Saxo Bank says it welcomes ESMA’s proposed 30x Forex and CFD leverage cap

Saxo Bank office

Copenhagen based multi asset broker Saxo Bank has issued a statement coming out strongly in favour of new FX and CFD brokerage rules proposed by pan-European financial regulator ESMA.

At the center of ESMA’s proposals – which include a Binary Options ban, required negative balance protection, and a ban on incentive bonus payments to retail traders – is a 30x cap on trading leverage, which could be as tight as just 5x for highly volatile instruments.

Some of Saxo Bank’s main competitors, most notably London based IG Group Holdings plc (LON:IGG) and New York based Gain Capital Holdings Inc (NYSE:GCAP), have already come out vocally in favour of ESMA’s overall approach to improve conditions for retail traders, but strongly against the relatively low leverage cap.
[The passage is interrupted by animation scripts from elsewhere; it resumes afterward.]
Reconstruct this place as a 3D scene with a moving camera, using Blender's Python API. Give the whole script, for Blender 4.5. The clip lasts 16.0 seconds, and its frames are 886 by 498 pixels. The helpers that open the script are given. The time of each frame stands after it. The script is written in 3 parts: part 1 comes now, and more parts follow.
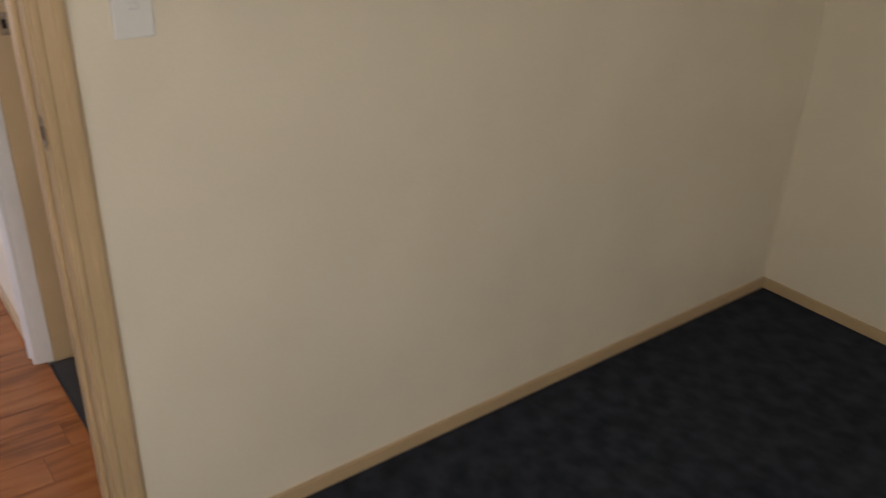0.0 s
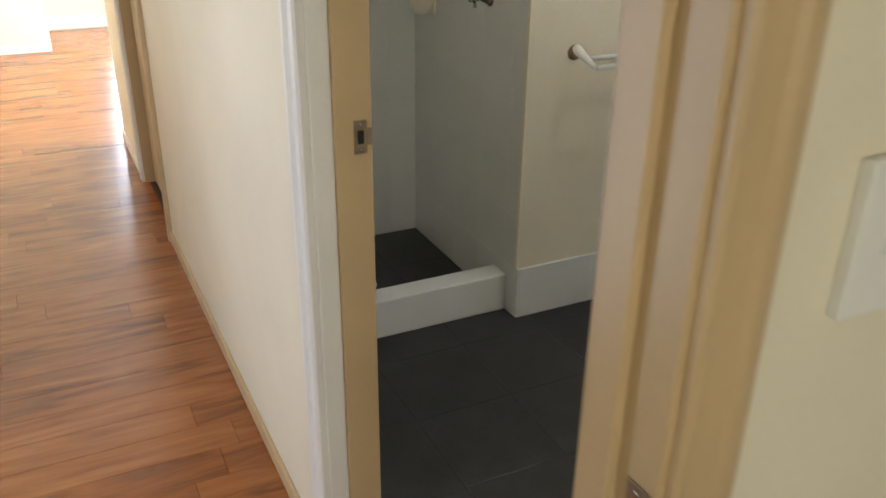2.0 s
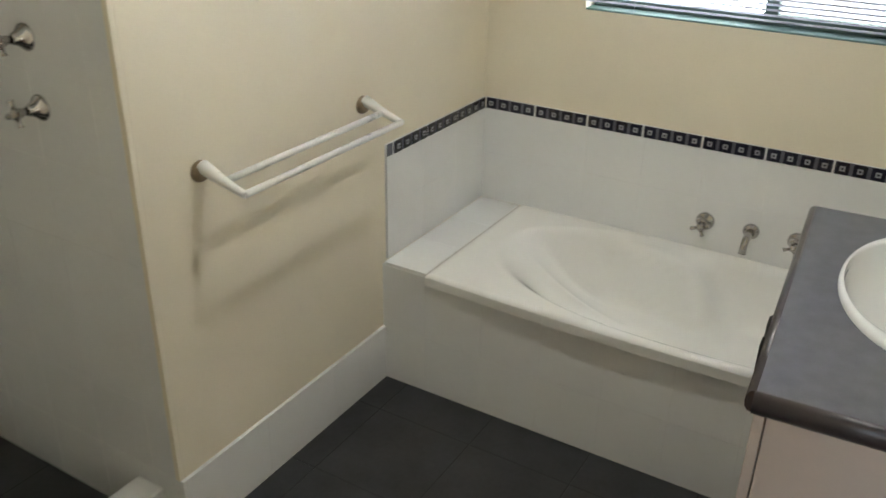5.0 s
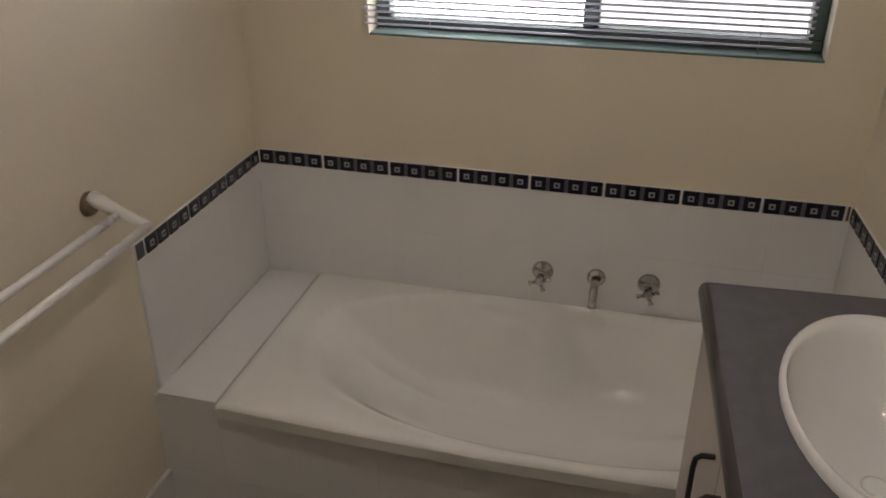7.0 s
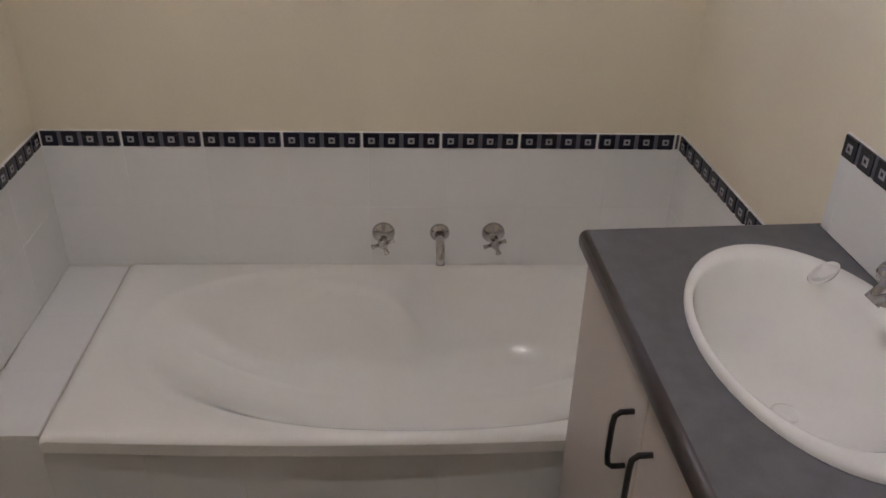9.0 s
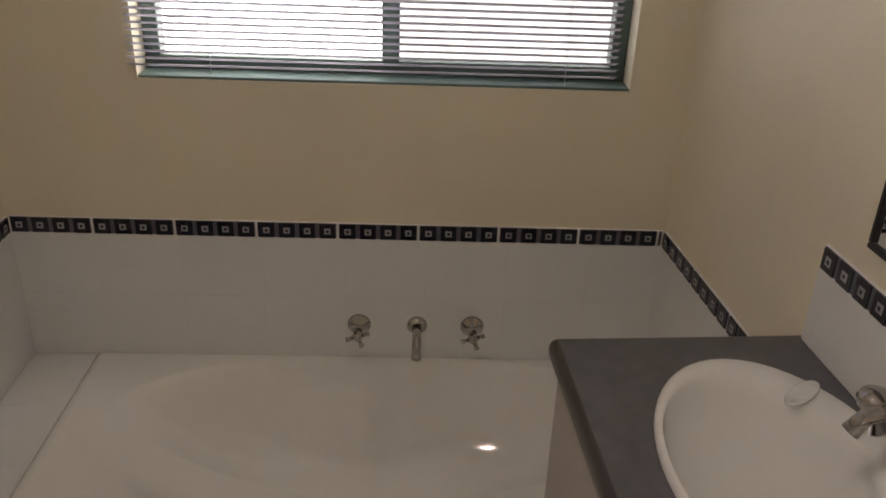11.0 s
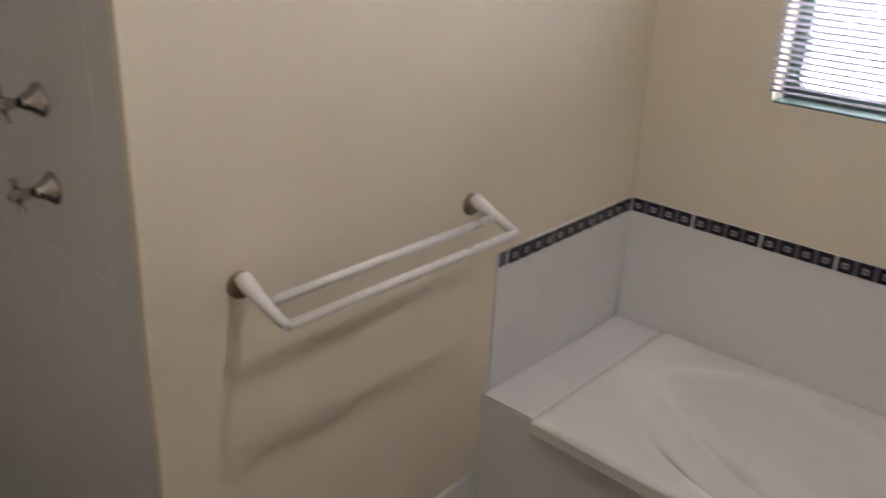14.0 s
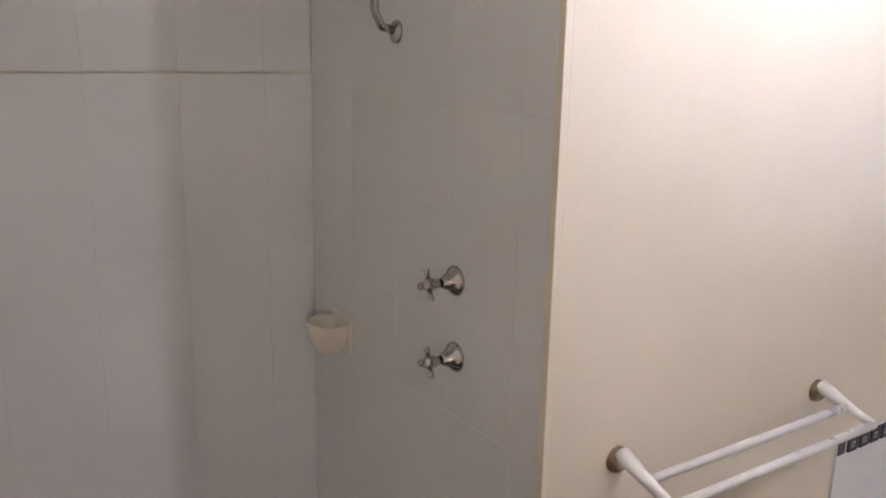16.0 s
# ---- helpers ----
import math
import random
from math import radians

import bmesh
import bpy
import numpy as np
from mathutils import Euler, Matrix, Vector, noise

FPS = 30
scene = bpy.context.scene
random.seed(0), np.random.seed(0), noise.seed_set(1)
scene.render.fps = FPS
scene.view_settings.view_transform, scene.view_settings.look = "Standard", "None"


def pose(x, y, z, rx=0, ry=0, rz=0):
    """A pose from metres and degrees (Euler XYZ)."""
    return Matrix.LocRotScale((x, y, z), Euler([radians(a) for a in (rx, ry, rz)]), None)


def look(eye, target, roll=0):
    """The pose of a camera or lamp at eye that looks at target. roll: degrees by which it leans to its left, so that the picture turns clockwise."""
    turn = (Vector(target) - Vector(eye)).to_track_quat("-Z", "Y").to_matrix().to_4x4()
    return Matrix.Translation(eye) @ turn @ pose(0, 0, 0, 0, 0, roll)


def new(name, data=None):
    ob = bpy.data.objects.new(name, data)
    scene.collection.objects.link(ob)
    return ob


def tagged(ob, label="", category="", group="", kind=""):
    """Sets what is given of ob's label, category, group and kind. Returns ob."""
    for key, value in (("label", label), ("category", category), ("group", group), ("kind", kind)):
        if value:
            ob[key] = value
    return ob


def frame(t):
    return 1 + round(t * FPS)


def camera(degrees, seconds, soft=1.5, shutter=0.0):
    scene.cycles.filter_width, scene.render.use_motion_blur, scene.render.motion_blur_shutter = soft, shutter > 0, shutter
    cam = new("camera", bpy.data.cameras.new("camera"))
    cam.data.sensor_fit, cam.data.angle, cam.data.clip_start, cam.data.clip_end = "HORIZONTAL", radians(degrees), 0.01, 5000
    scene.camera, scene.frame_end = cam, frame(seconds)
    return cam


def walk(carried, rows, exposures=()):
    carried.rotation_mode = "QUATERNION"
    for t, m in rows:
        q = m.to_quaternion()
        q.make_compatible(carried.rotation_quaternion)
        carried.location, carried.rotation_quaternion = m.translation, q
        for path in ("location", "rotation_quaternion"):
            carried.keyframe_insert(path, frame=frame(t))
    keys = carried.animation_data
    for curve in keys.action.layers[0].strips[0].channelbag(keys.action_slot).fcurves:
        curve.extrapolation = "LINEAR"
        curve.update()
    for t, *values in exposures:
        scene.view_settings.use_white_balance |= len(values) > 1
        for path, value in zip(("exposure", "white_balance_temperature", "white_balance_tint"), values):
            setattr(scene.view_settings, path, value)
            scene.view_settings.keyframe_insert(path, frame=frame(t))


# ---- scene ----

cam = camera(55.0, 16.0, soft=1.5, shutter=0.4)
PATH = [
    (0, (3.599, -2.964, 1.661), (2.188, -1.869, 0.761), 2.0),
    (0.5, (3.362, -2.933, 1.644), (1.822, -2.006, 0.767), 1.5),
    (1, (3.026, -2.996, 1.644), (1.44, -2.142, 0.775), 2.3),
    (1.5, (2.663, -3.021, 1.613), (1.049, -2.213, 0.752), 1.5),
    (2, (2.362, -3.012, 1.609), (0.746, -2.213, 0.742), 0.8),
    (2.5, (2.187, -3.047, 1.607), (0.595, -2.181, 0.761), 0.1),
    (3, (1.992, -3.073, 1.631), (0.5, -2.055, 0.773), -0.4),
    (3.5, (1.777, -3.006, 1.622), (0.437, -1.798, 0.759), 0.8),
    (4, (1.618, -2.881, 1.652), (0.416, -1.548, 0.769), 0.7),
    (4.5, (1.549, -2.766, 1.645), (0.461, -1.329, 0.779), 0.0),
    (5, (1.397, -2.634, 1.682), (0.484, -1.092, 0.795), 1.1),
    (7.5, (0.988, -2.001, 1.689), (0.691, -0.258, 0.754), 0.4),
    (8, (0.886, -1.964, 1.686), (0.766, -0.217, 0.719), 1.6),
    (8.5, (0.898, -1.946, 1.679), (0.874, -0.216, 0.675), 1.4),
    (9, (0.909, -1.949, 1.652), (0.985, -0.233, 0.627), 1.4),
    (11.5, (0.98, -1.863, 1.692), (1.03, -0.054, 0.84), 2.8),
    (12, (0.988, -1.902, 1.658), (0.896, -0.088, 0.819), 4.0),
    (12.5, (1.07, -1.951, 1.662), (0.704, -0.188, 0.792), 4.1),
    (13, (1.145, -1.975, 1.639), (0.448, -0.318, 0.762), 3.3),
    (13.5, (1.058, -2.08, 1.569), (0.154, -0.489, 0.764), 4.5),
    (14, (1.139, -2.145, 1.62), (-0.068, -0.751, 0.846), 2.7),
    (14.5, (1.059, -2.199, 1.577), (-0.345, -0.942, 0.907), 2.0),
    (15, (1.047, -2.237, 1.629), (-0.523, -1.165, 1.008), 1.6),
    (15.5, (1.049, -2.325, 1.665), (-0.59, -1.314, 1.127), 2.0),
    (16, (1.006, -2.448, 1.705), (-0.603, -1.352, 1.246), 1.2),
]
EXPOSURES = [(0, 0.1, 6400, 17), (1, 0.2, 6600, 5), (1.5, 0.1, 6700, 7), (2, 0.3, 6700, 4), (2.5, 0.4, 6600, 2), (3, 0.6, 6500, 0), (3.5, 0.6, 6450, -7), (4.5, 0.55, 6450, -10), (5, 0.68, 6600, 4),
             (7.5, -0.60, 7400, 19), (8, -0.50, 7200, 19), (9, -0.02, 6650, 20), (11.5, -0.78, 8000, 18), (12, -0.88, 8100, 6), (12.5, -0.98, 9000, -8), (13, -1.0, 8000, -4), (13.5, -0.55, 7100, 12),
             (14, 0.04, 6750, 20), (14.5, 0.10, 6500, 21), (15.5, 0.48, 6350, 24), (16, 0.66, 6350, 25)]
walk(cam, [(t, look(e, g, r)) for t, e, g, r in PATH], EXPOSURES)

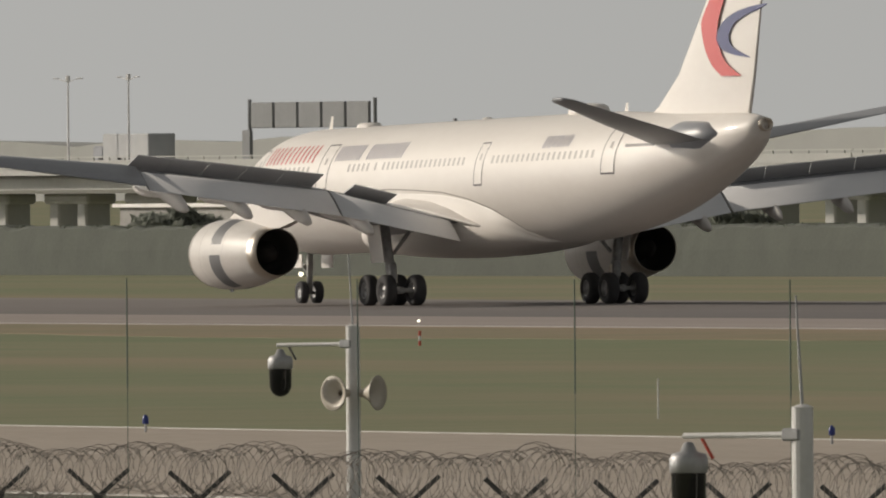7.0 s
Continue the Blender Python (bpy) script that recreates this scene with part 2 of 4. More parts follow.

Many European traders are used to trading with upwards of 100x leverage of their capital base. According to both IG and GAIN Capital, ESMA’s proposals are likely to have the unintended consequences of pushing European retail traders into the arms of offshore, unlicensed brokers offering high leverage and deposit bonuses.

Saxo Bank’s full statement on ESMA’s proposals follows:


18th December, 2017

Saxo Bank welcomes ESMA’s proposals and supports consistent EU-wide regulation on the provision of CFDs to retail clients

Saxo Bank, the global multi-asset trading and investment specialist, welcomes ESMA’s latest update on its preparatory work in relation to the provision of CFDs to retail clients. The update, which was issued on Friday, 15 December and envisages a brief period of consultation in January 2018, paves the way for a more level playing field among EU providers offering CFDs to clients, avoiding an arms race on leverage.

Kim Fournais Saxo Bank

Kim Fournais, Saxo Bank

Commenting on ESMA’s proposals, Kim Fournais, co-founder and CEO, Saxo Bank, said:

Saxo strongly welcomes and supports the proposals set forth by ESMA and believes that consistent, harmonised regulation at a European level will be positive for clients and the industry as a whole. At Saxo, we have been expecting these developments for some time and have provisions in place. We made a clear strategic decision not to compete on high leverage, placing us in a good position to maintain and grow our business in this new regulatory environment.

Saxo believes that trading with CFDs and FX instruments has its advantages for traders looking hedge their global market exposure in a flexible and efficient way. However, with too high leverage, the risks of trading these products can outweigh the benefits.

It is important to note that this is a leverage problem – not a product problem. Responsible caps on leverage are therefore key to consumer protection. Our approach and business model clearly show that running a profitable business and being a responsible market participant are not mutually exclusive. For its long-term survival, the industry should welcome the move away from competition on leverage and embrace competition on quality of platform, price, product and service,

added Fournais.

ESMA’s latest proposals signal a need for better alignment between leverage levels and market conditions. Saxo takes a dynamic approach to leverage, adapting margins to volatility, market capitalization when trading stocks and available liquidity in the market. It believes that offering very high leverage which is out of sync with underlying market conditions at any given time is irresponsible.